S&P, Nasdaq, Dow tick up ahead of a jam-packed market week
Major market averages opened trading on Monday morning in a relatively cautious fashion as traders brace for a big week of economic activity and ongoing tensions in the Mideast.
Early on, the Nasdaq Composite (COMP.IND), S&P 500 (SP500), and the Dow (DJI) were all mostly unchanged.
In “an action-packed slate of activity” for the week, the “FOMC ending Wednesday and Payrolls on Friday are the most obvious landmarks, but we also have 24% of the S&P 500 (Microsoft, Apple, Alphabet, Amazon and Meta), and with $10.5tn of market cap, reporting in a 48-hour window from Tuesday night,” Deutsche Bank’s Jim Reid said. “If that’s not enough the US Treasury Quarterly Refunding Announcement is out on Wednesday.”
“The last two editions have coincided with first a huge sell-off in bonds and then a huge rally.
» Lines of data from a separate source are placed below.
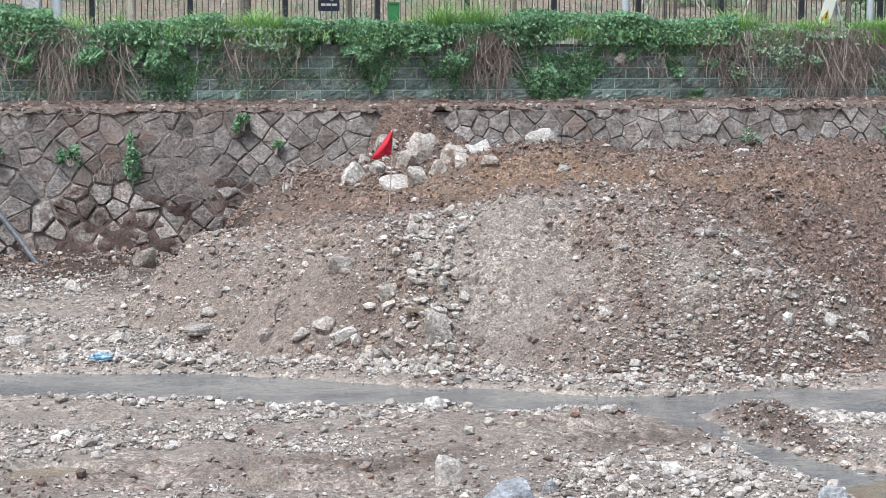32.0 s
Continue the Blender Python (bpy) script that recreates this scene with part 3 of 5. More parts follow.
def stripe_sleeve(parent, r, z0, z1, bands):
    """A warning sleeve with slanting bands, each band a piece of its own."""
    n, m = 28, bands * 2
    for b in range(-2, m):
        verts, faces = [], []
        for k in range(n + 1):
            t = 2 * math.pi * k / n
            rise = (z1 - z0) / m * (2.0 * k / n) * 2
            lo, hi = z0 + (z1 - z0) * b / m + rise - (z1 - z0) * 2 / m, z0 + (z1 - z0) * (b + 1) / m + rise - (z1 - z0) * 2 / m
            lo, hi = min(max(lo, z0), z1), min(max(hi, z0), z1)
            for z in (lo, hi):
                verts.append((r * math.cos(t), r * math.sin(t), z))
        for k in range(n):
            i = 2 * k
            if verts[i + 1][2] - verts[i][2] > 1e-4 or verts[i + 3][2] - verts[i + 2][2] > 1e-4:
                faces.append((i, i + 2, i + 3, i + 1))
        if faces:
            put("band", mesh_of("band", verts, faces, YELLOW if b % 2 else BLACK, True), parent)


pole = round_pole("utility_pole", 17.35, 33.6, 13.0, 0.165, 0.13, CONCRETE, "concrete utility pole with a yellow and black warning sleeve")
stripe_sleeve(pole, 0.172, 5.05 - 4.1, 5.84 - 4.1, 3)
tube("sleeve_rim", [(0, 0, 1.76), (0, 0, 1.78)], 0.174, BLACK, pole, 24)
pole = round_pole("utility_pole", 40.9, 36.0, 13.0, 0.17, 0.13, WHITE_POLE, "pale utility pole with a short yellow and black warning sleeve")
stripe_sleeve(pole, 0.176, 5.35 - 4.1, 5.95 - 4.1, 2)
round_pole("street_lamp_pole", 12.14, 37.2, 11.0, 0.085, 0.06, STEEL, "grey galvanised street lamp pole beside the fence", "street lamp")
round_pole("street_lamp_pole", 0.03, 35.5, 11.0, 0.11, 0.08, WHITE_POLE, "white painted street pole standing in the creeper", "street lamp")
round_pole("street_lamp_pole", 18.08, 37.6, 11.0, 0.075, 0.055, STEEL, "slim grey street pole in front of the fence", "street lamp")
round_pole("street_lamp_pole", 23.12, 33.8, 11.0, 0.115, 0.085, WHITE_POLE, "white painted street pole at the wall edge", "street lamp")
round_pole("street_lamp_pole", 40.97, 33.8, 11.0, 0.115, 0.085, WHITE_POLE, "white painted street pole rising behind the leafy bush", "street lamp")
round_pole("street_lamp_pole", 34.42, 37.0, 11.0, 0.09, 0.07, STEEL, "slim grey street pole near the fence", "street lamp")
portal = new("concrete_portal")
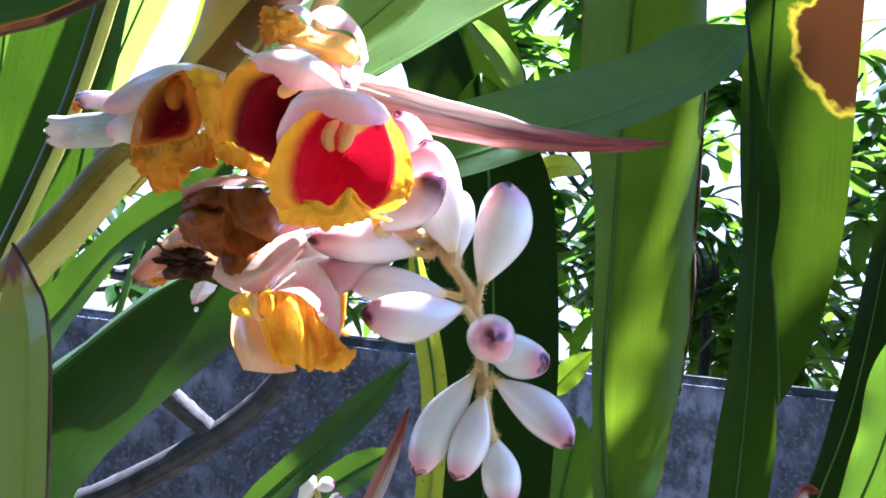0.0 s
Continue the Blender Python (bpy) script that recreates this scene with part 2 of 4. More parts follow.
BRACT = bract_material()
WITHERED = petal_material("petal_withered", rgb(0.48, 0.27, 0.13), rgb(0.42, 0.14, 0.03), rgb(0.07, 0.025, 0.018), 0.35, 0.93, 0.3, 0.5, vein=0.4)
PALE_TIP = petal_material("leaf_tip_pale", rgb(0.18, 0.24, 0.02), rgb(0.30, 0.22, 0.02), rgb(0.14, 0.055, 0.03), 0.3, 0.74, 0.4, 0.6)


def lip_material(name, yellow, amber, red, vein=0.5, rough=0.36, share=0.35, gloss=0.05):
    """A yellow to brown lip, cloudy, with thin red veins towards its base (v = 0)."""
    n = Nodes(name)
    co, u, v = n.uv()
    cloud = n.noise(n.place(), 160.0, 4.0)
    c = n.mix(n.step(cloud, 0.35, 0.7), yellow, amber)
    lines = n.put("TexWave", Vector=co, Scale=4.5, Distortion=6.0, Detail=2.0)
    thin = n.math("MULTIPLY", n.step(lines.outputs[1], 0.86, 0.97), n.math("SUBTRACT", 1.0, n.step(v, 0.2, 0.38)))
    c = n.mix(n.math("MULTIPLY", thin, vein), c, red)
    return n.finish(c, rough, c, share, cloud, 0.3, 0.0005, Specular_IOR_Level=gloss)


def throat_material(name, yellow, red, start, soft_left, soft_right, rough=0.34, share=0.35, flip=False):
    """Yellow at the rim (v = 0, or 1 with flip), red inside; the border is soft on one flank and crisp on the other."""
    n = Nodes(name)
    co, u, v = n.uv()
    if flip:
        v = n.math("SUBTRACT", 1.0, v)
    obj = n.place()
    cloud = n.noise(obj, 160.0, 4.0)
    rag = n.math("MULTIPLY_ADD", n.noise(obj, 1500.0, 2.0), 0.16, -0.08)
    soft = n.put("MapRange", Value=u, To_Min=soft_left, To_Max=soft_right).outputs[0]
    low = n.math("SUBTRACT", start, soft)
    at = n.math("DIVIDE", n.math("SUBTRACT", n.math("ADD", v, n.math("MULTIPLY", rag, soft)), low), soft)
    mask = n.step(at, 0.0, 1.0)
    lines = n.put("TexWave", Vector=n.put("Mapping", Vector=obj, Scale=(0.35, 0.35, 1.0)).outputs[0], Scale=650.0, Distortion=7.0, Detail=3.0, Detail_Scale=1.0)
    lines.bands_direction = "Z"
    c = n.mix(n.step(cloud, 0.35, 0.7), yellow, (yellow[0] * 0.94, yellow[1] * 0.78, yellow[2], 1))
    deep = n.mix(n.math("MULTIPLY", lines.outputs[1], 0.3), red, (red[0] * 0.5, red[1] * 0.3, red[2] * 0.4, 1))
    c = n.mix(mask, c, deep)
    relief = n.math("ADD", n.math("MULTIPLY", n.math("MULTIPLY", lines.outputs[1], mask), 0.3), n.math("MULTIPLY", cloud, 0.5))
    return n.finish(c, rough, c, share, relief, 0.5, 0.0005, Specular_IOR_Level=0.06)


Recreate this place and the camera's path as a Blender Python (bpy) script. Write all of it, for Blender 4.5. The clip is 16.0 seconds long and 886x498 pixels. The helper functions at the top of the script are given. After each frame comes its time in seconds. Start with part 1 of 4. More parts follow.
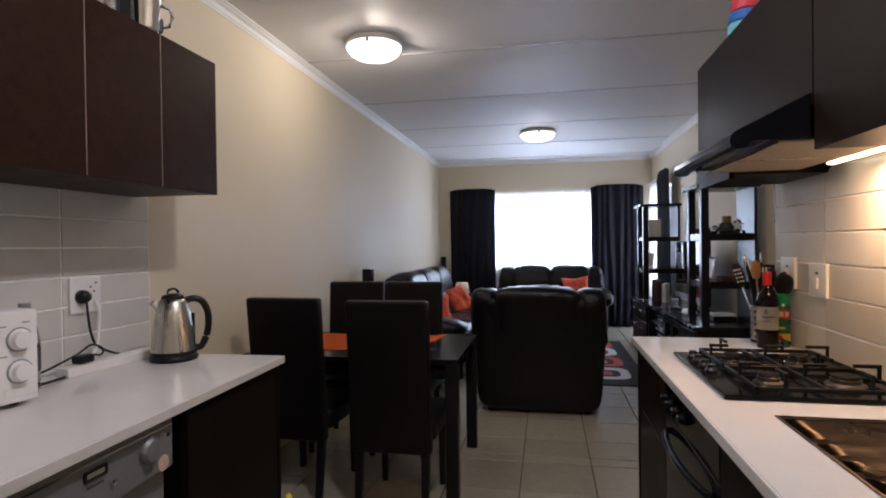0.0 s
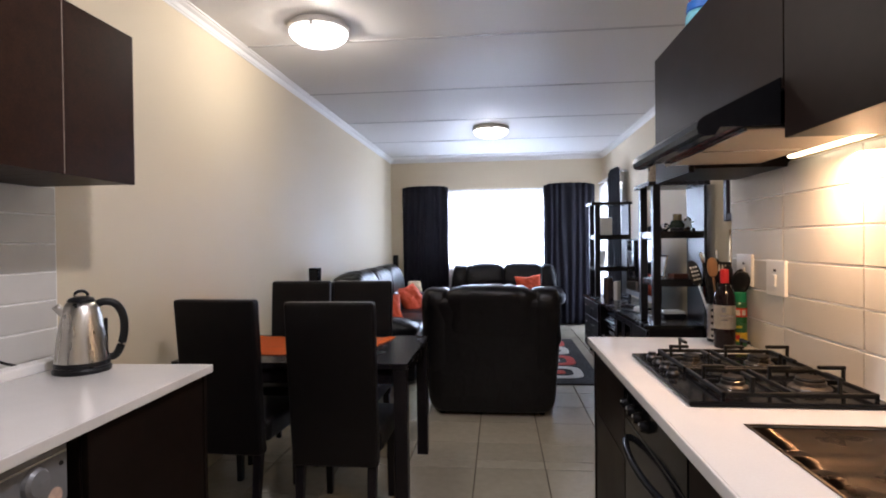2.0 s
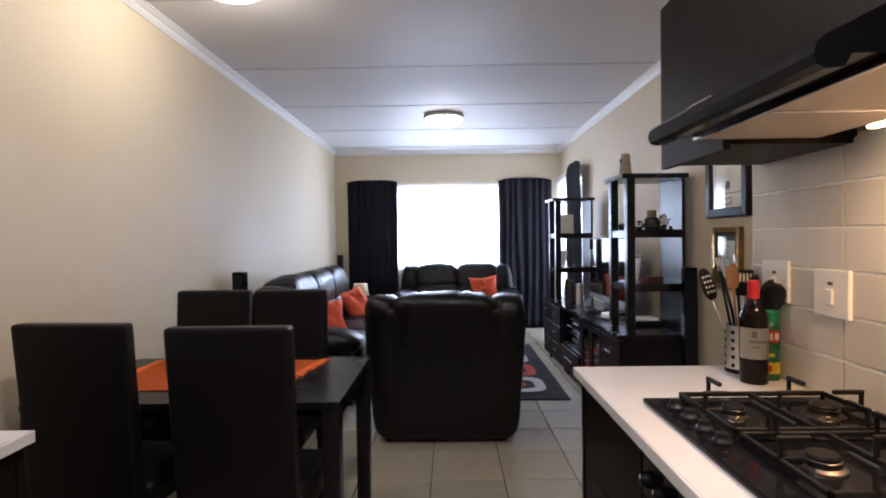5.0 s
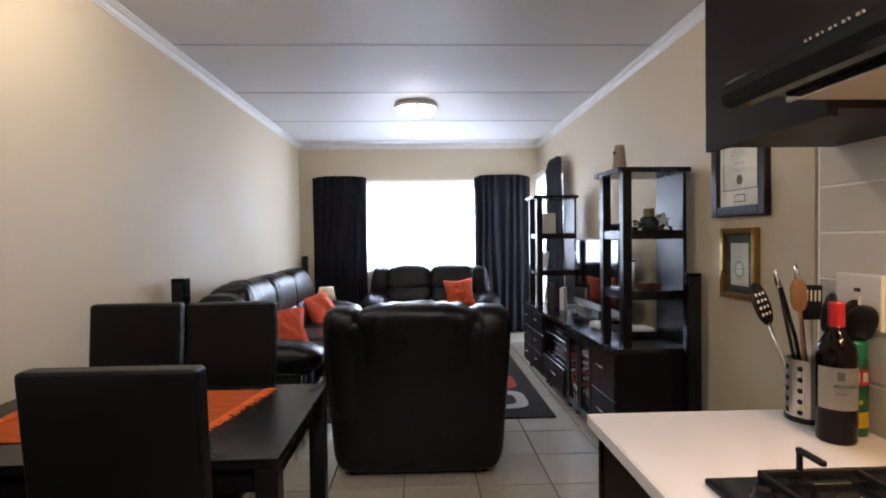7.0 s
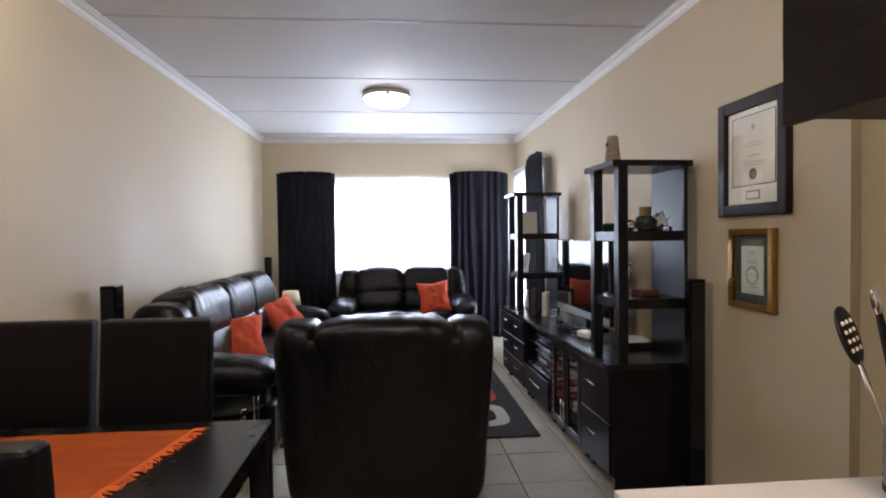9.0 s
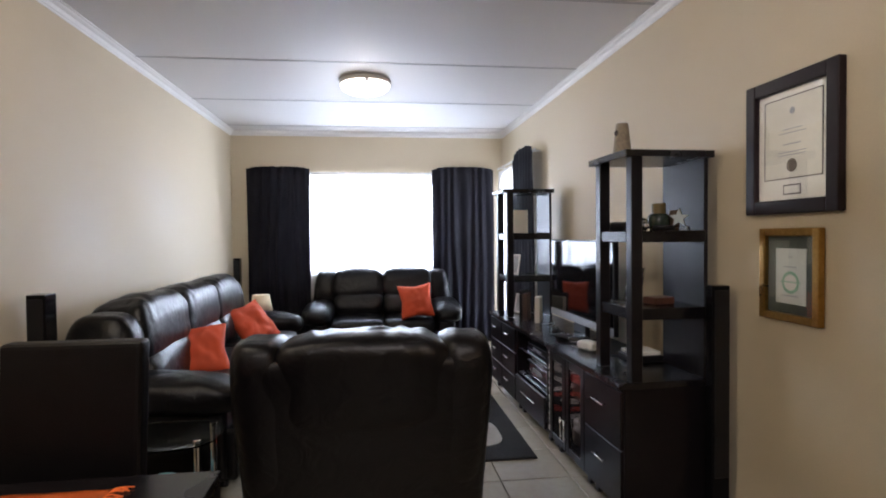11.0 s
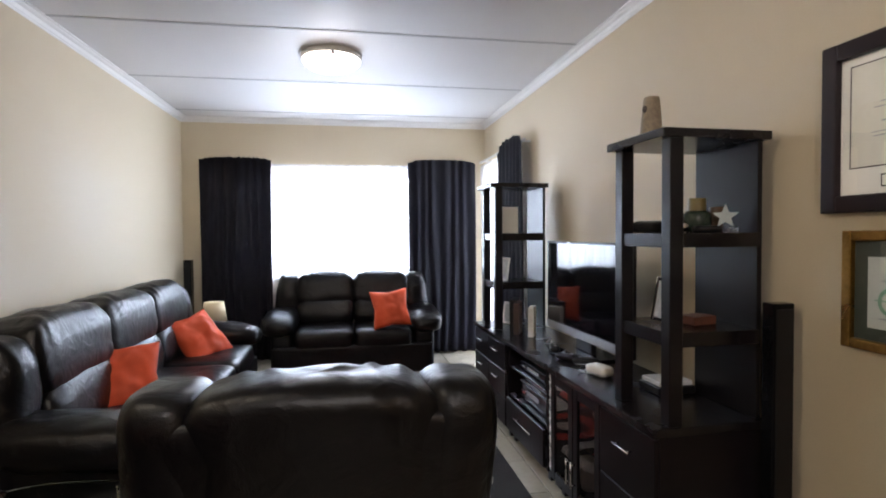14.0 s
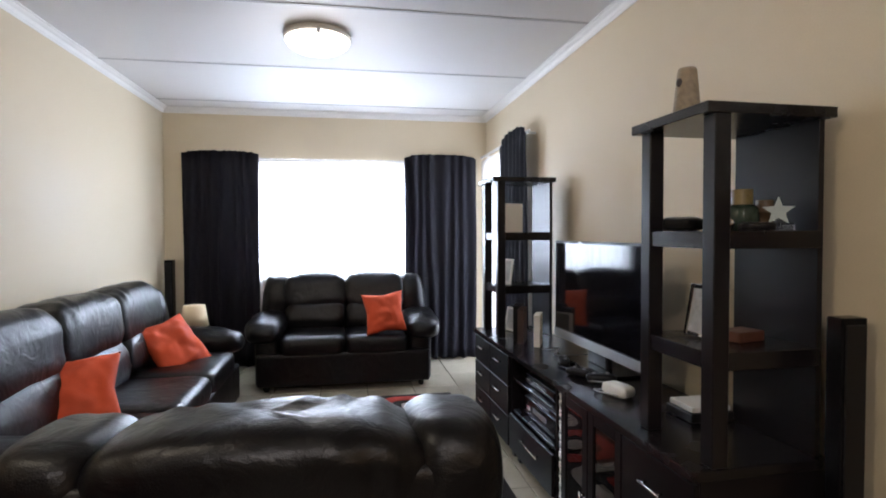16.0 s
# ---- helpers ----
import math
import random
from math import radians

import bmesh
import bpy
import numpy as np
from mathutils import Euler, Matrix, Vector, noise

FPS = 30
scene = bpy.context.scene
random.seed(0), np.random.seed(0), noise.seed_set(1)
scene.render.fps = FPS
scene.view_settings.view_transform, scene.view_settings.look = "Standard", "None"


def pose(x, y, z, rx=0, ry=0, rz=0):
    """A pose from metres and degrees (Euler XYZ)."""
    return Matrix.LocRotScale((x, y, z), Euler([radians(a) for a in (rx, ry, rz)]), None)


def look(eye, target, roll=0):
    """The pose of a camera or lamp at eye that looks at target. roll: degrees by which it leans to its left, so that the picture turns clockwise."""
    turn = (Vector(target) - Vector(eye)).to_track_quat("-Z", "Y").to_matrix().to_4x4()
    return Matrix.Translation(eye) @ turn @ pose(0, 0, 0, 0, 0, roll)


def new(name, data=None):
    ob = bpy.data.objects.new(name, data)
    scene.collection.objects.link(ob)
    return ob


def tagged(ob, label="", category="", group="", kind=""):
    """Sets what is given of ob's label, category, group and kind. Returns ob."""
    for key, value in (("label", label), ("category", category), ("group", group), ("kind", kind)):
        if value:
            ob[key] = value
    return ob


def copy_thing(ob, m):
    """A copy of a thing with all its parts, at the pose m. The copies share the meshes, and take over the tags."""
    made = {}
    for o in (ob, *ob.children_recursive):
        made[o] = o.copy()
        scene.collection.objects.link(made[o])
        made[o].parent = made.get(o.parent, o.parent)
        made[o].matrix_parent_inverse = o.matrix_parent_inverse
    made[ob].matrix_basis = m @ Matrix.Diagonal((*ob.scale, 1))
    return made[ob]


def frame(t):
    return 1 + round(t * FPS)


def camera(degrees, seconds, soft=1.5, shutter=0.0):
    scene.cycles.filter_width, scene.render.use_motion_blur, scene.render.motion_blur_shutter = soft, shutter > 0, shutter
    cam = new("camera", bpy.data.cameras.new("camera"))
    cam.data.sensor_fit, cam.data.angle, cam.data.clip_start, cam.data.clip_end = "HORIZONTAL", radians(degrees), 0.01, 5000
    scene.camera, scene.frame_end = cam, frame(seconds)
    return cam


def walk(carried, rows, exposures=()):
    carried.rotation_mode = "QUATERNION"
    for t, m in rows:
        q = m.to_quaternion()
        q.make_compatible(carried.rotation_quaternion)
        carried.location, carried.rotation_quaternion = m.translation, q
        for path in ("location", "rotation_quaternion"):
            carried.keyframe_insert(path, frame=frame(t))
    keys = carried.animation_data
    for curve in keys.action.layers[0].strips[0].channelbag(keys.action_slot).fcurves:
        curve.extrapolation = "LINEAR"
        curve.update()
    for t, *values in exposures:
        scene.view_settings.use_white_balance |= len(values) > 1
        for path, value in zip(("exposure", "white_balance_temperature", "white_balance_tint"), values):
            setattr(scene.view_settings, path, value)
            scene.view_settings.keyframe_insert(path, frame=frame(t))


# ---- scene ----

The precursor is today’s Treasury’s borrowing estimate which is out at 3pm EST. Our rates strategists (don’t see any major surprises this week but it’s clearly going to be heavily scrutinized).”
“Other US highlights include the JOLTS data and consumer confidence tomorrow, the ADP report on Wednesday and the ISM manufacturing index on Thursday.”
Rates were lower. The 10-year Treasury yield (US10Y) fell 3 basis points to 4.10%. The 2-year yield (US2Y) fell 2 basis points to 4.33%.
This week, the “FOMC, Riksbank and the Bank of England are all likely to leave rates on hold,” SocGen’s Kit Juckes wrote. “But the focus will be on what the Fed says and how they adjust the message from December, when the opening paragraph of the Statement talked of slower growth and falling but still elevated inflation. Since then, economic data have surprised to the upside more often than not and inflation data, if anything, have surprised to the downside.”